Teikyo University of Japan in Durham
- Arms of Teikyo University of Japan in Durham
- Motto: Disce ut Praestes
- Motto in English: Learn that you may excel
- Type: Private
- Established: 1990
- Affiliations: Teikyo University
- Principal: Prof Masao Imaseki
- Students: 40 (2016/17)
- Location: Durham, England, UK
- Website: teikyouniversitydurham.com

= Teikyo University of Japan in Durham =

Teikyo University of Japan in Durham (帝京大学ダラム分校) is an overseas campus of Teikyo University located on the campus of Durham University in the Lafcadio Hearn Culture Centre. The campus was established in 1990 and operates as a language and cultural exchange facility for students from Teikyo University in Tokyo.

The university runs a six-month English language exchange program. Students live either in one of two Japanese Halls of Residence or in accommodation at St Mary's College - a college of Durham University.

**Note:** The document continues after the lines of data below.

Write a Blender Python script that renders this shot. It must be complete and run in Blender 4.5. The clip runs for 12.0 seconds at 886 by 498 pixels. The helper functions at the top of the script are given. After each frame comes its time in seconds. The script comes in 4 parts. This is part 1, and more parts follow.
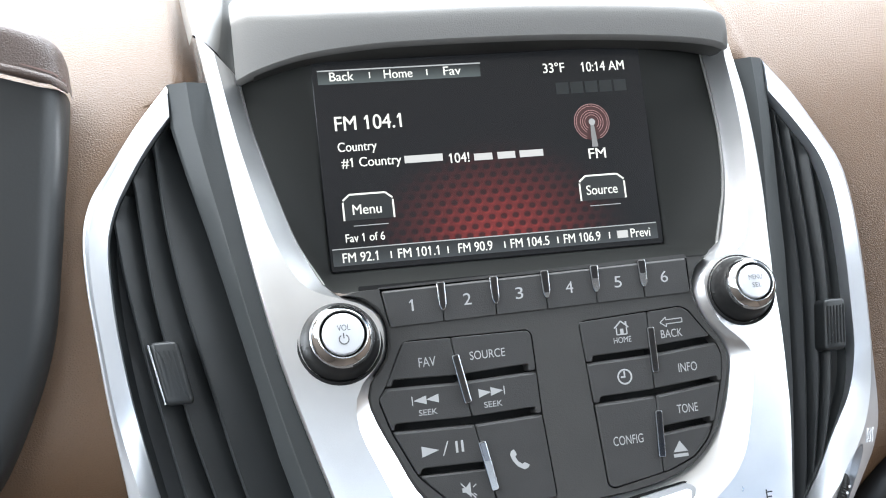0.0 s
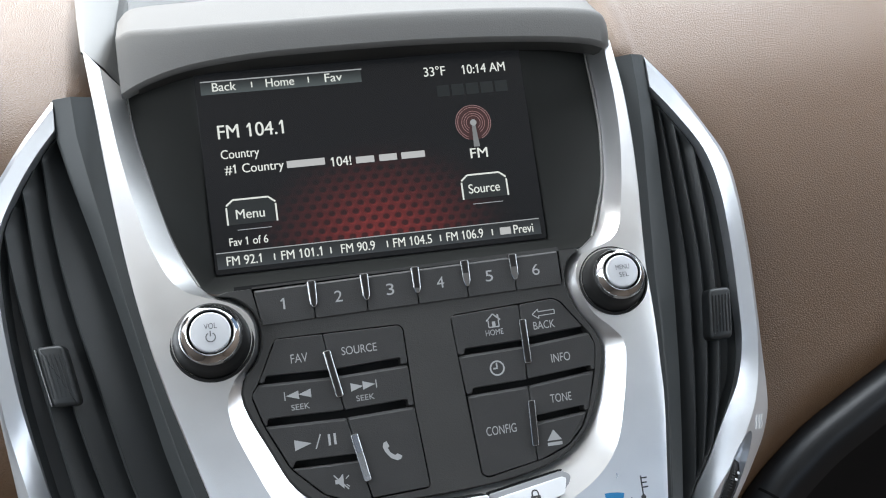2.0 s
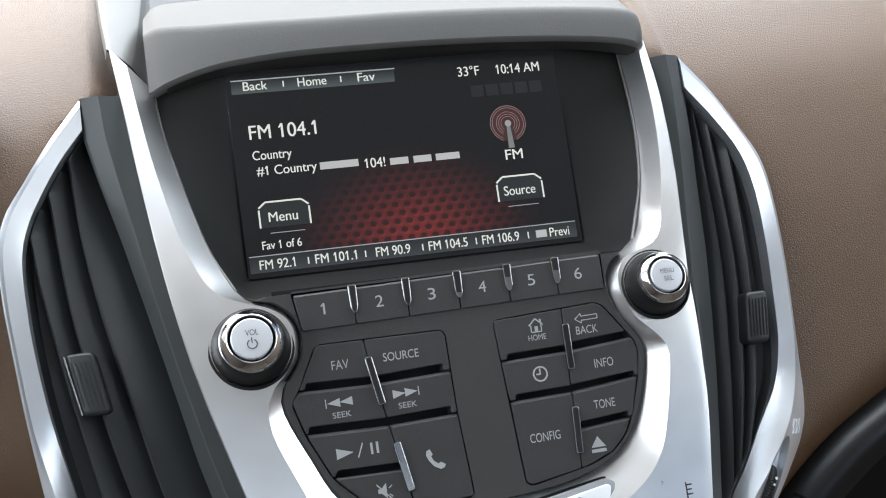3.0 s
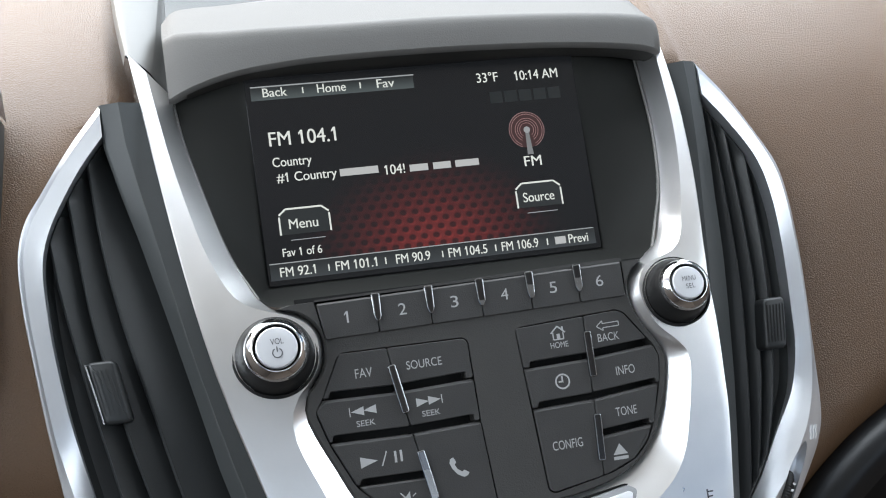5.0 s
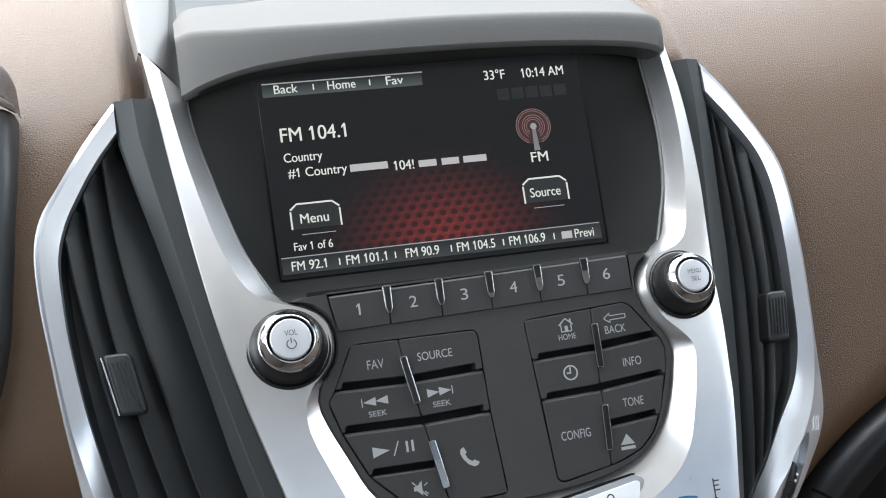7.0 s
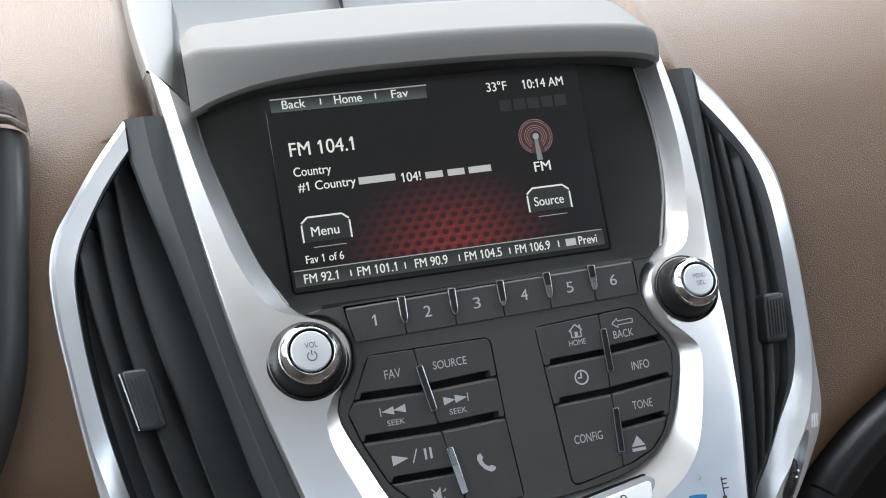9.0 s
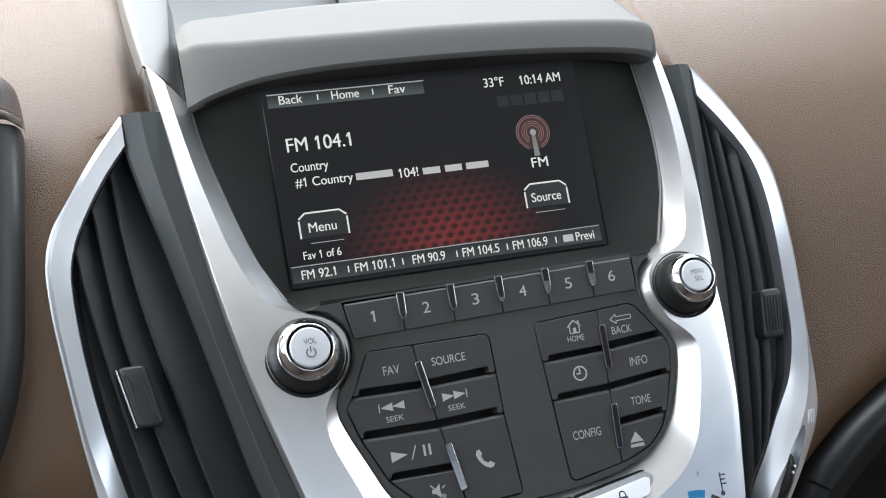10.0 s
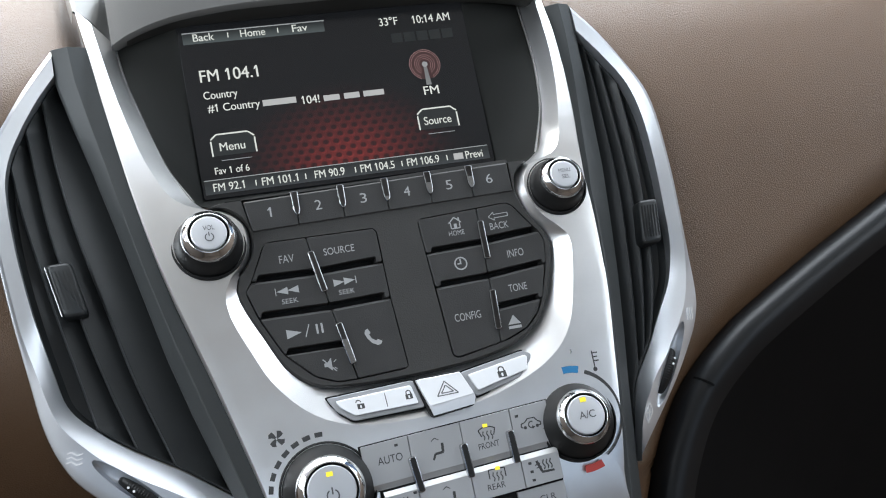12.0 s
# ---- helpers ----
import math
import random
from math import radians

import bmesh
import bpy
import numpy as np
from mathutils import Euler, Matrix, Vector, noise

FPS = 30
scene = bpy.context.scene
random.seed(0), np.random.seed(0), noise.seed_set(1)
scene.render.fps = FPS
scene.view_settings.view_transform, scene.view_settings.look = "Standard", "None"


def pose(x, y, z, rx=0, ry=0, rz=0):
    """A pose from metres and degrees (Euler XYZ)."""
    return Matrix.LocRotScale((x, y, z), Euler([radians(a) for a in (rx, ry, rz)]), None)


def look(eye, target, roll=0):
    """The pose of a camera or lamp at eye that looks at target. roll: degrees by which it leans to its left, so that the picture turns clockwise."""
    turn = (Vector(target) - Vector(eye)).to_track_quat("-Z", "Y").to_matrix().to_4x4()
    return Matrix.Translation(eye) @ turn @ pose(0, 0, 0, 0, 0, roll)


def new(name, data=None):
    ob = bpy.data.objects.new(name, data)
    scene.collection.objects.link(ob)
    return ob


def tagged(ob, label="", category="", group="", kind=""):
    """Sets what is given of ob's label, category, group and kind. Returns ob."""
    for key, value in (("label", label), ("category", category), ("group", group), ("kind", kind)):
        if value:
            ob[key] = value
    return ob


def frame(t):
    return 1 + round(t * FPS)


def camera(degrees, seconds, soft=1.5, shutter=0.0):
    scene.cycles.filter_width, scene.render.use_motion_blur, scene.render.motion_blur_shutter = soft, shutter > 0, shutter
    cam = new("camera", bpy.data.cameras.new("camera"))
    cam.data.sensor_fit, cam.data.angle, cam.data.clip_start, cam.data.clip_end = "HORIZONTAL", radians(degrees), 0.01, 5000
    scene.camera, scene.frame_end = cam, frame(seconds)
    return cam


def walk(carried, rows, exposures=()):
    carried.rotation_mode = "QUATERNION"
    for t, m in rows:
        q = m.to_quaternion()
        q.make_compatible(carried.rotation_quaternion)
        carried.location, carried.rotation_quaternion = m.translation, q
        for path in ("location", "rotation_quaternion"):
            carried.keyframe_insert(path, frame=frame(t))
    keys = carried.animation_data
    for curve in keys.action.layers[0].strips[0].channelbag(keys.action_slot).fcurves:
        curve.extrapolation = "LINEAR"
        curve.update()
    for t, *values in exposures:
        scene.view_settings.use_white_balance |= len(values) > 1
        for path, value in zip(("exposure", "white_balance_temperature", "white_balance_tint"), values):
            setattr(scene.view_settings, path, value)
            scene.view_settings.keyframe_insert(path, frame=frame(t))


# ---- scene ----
# The console's own frame: millimetres, x to the passenger's side, y into the dashboard,
# z up along the face. LEAN tips the face back as the dashboard does.
MM = 0.001
LEAN = 32.0
CONSOLE = pose(0, 0, 0.98, -LEAN, 0, 0)

cam = camera(42.0, 12.0, soft=1.1)
PATH = [
    (0, -138.6, -504.3, -99.9, -12.44, 6.26, -6.40),
    (0.2, -113.6, -479.3, -95.1, -10.90, 6.29, -6.19),
    (0.3, -113.5, -475.4, -92.4, -11.05, 6.21, -6.17),
    (0.5, -110.8, -468.2, -87.6, -11.37, 6.39, -6.13),
    (0.7, -90.5, -489.4, -97.6, -9.83, 7.02, -6.03),
    (1, -91.0, -525.3, -98.4, -10.13, 6.68, -6.55),
    (1.2, -99.4, -540.0, -111.4, -11.21, 7.53, -7.14),
    (1.5, -89.6, -545.7, -121.5, -10.86, 7.64, -7.68),
    (1.7, -81.5, -550.4, -132.5, -11.03, 8.23, -7.97),
    (2, -70.1, -530.6, -120.6, -10.41, 7.56, -7.89),
    (2.2, -77.6, -520.8, -119.2, -10.99, 7.74, -8.01),
    (2.5, -86.4, -523.9, -111.0, -11.32, 7.08, -8.03),
    (3, -101.8, -514.2, -113.0, -12.35, 7.30, -8.19),
    (3.2, -106.6, -509.4, -107.9, -12.47, 7.09, -8.28),
    (4.8, -113.5, -511.2, -107.6, -12.73, 7.19, -8.40),
    (5, -116.9, -511.4, -105.3, -13.09, 6.94, -8.28),
    (5.5, -116.2, -512.0, -106.6, -12.99, 6.96, -8.27),
    (6, -117.0, -512.3, -108.8, -13.01, 7.05, -8.27),
    (6.5, -117.2, -512.2, -110.3, -12.97, 7.10, -8.27),
    (7, -126.8, -516.7, -110.4, -13.53, 7.17, -8.42),
    (7.3, -128.0, -520.3, -110.8, -13.67, 7.35, -8.55),
    (7.5, -138.3, -521.5, -104.6, -14.39, 6.85, -8.77),
    (7.7, -149.2, -516.0, -98.5, -14.98, 6.58, -9.15),
    (9.3, -152.9, -521.5, -105.4, -15.85, 7.01, -9.93),
    (9.5, -156.5, -518.9, -103.5, -16.25, 6.76, -9.87),
    (10, -156.4, -518.3, -104.4, -16.30, 6.75, -9.94),
    (10.5, -157.0, -517.6, -107.0, -16.41, 6.93, -10.05),
    (11, -133.8, -528.1, -123.3, -15.51, 7.49, -10.41),
    (11.2, -123.9, -530.3, -136.6, -15.31, 8.35, -10.55),
    (11.5, -108.9, -550.8, -153.9, -14.33, 8.81, -10.67),
    (11.7, -118.9, -565.8, -181.4, -15.27, 9.92, -11.11),
    (12, -117.5, -577.1, -208.2, -15.23, 10.91, -11.64),
]


def on_path(x, y, z, yaw, pitch, roll):
    return CONSOLE @ pose(x * MM, y * MM, z * MM, 90 + pitch, 0, yaw) @ pose(0, 0, 0, 0, 0, roll)


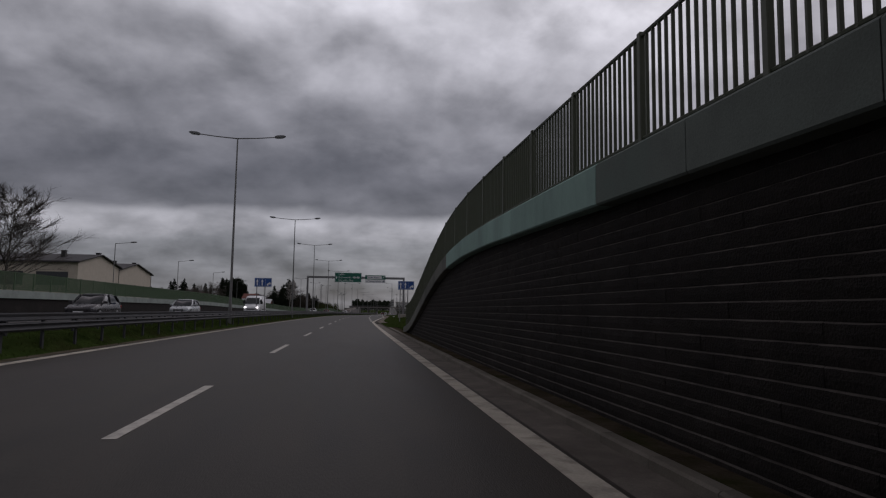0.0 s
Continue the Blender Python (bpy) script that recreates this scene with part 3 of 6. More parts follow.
# ---- kerb, gutter and paving strip along the right side ----
def build_kerb():
    # from 58 m on, the strip's dark colour includes shade beside the kerb
    for a, b, mat, label in ((-60, 58, "gutter", "pale stained concrete gutter strip beside the asphalt"), (58, 400, "gutter_shade_dirt", "dirty gutter strip with the kerb's shade darkened into its colour")):
        bm = bmesh.new()
        ribbon(bm, a, b, 2, lambda s: edge_lat(s) + 0.16, lambda s: edge_lat(s) + kerb_off(s) + 0.01, lambda s, lat: road_z(s) - 0.01 + ramp_height(s), 0.15)
        thing("gutter", label, "gutter", kind="structure", bm=bm, mat=mat)
    kerb = thing("kerb", "weathered concrete kerb stones in a row", "kerb", kind="structure")
    rest = bmesh.new()
    mesh = None
    for i in range(460):
        s = -60 + i
        lat = edge_lat(s + 0.5) + kerb_off(s + 0.5)
        slope = math.degrees(math.atan(edge_lat(s + 1) + kerb_off(s + 1) - edge_lat(s) - kerb_off(s)))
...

The university hosts various outreach activities such as an annual 'Japanese Festival', a schools liaison program and its Japanese library is open to Durham University staff and students along with members of the local community on a part-time basis.

== History ==
Teikyo University of Japan is a branch campus of the Teikyo University Group in Japan. It was founded in 1990 and has been instrumental in implementing the three educational policies of the university: fostering open-mindedness, developing international perspectives, and practical learning.

It was intended to assist Japanese people planning to do business in the UK.

== Buildings and Facilities ==

=== Conference facilities in Durham ===
The campus includes a conference room with disabled access on the top floor.

=== Library ===
The library has over 30,000 Japanese-language volumes, including books about Japanese literature, art, and history. There is also a collection of English-language manga (Japanese comics), and there is an assortment of Japanese animation films on DVD, the majority of which are in English.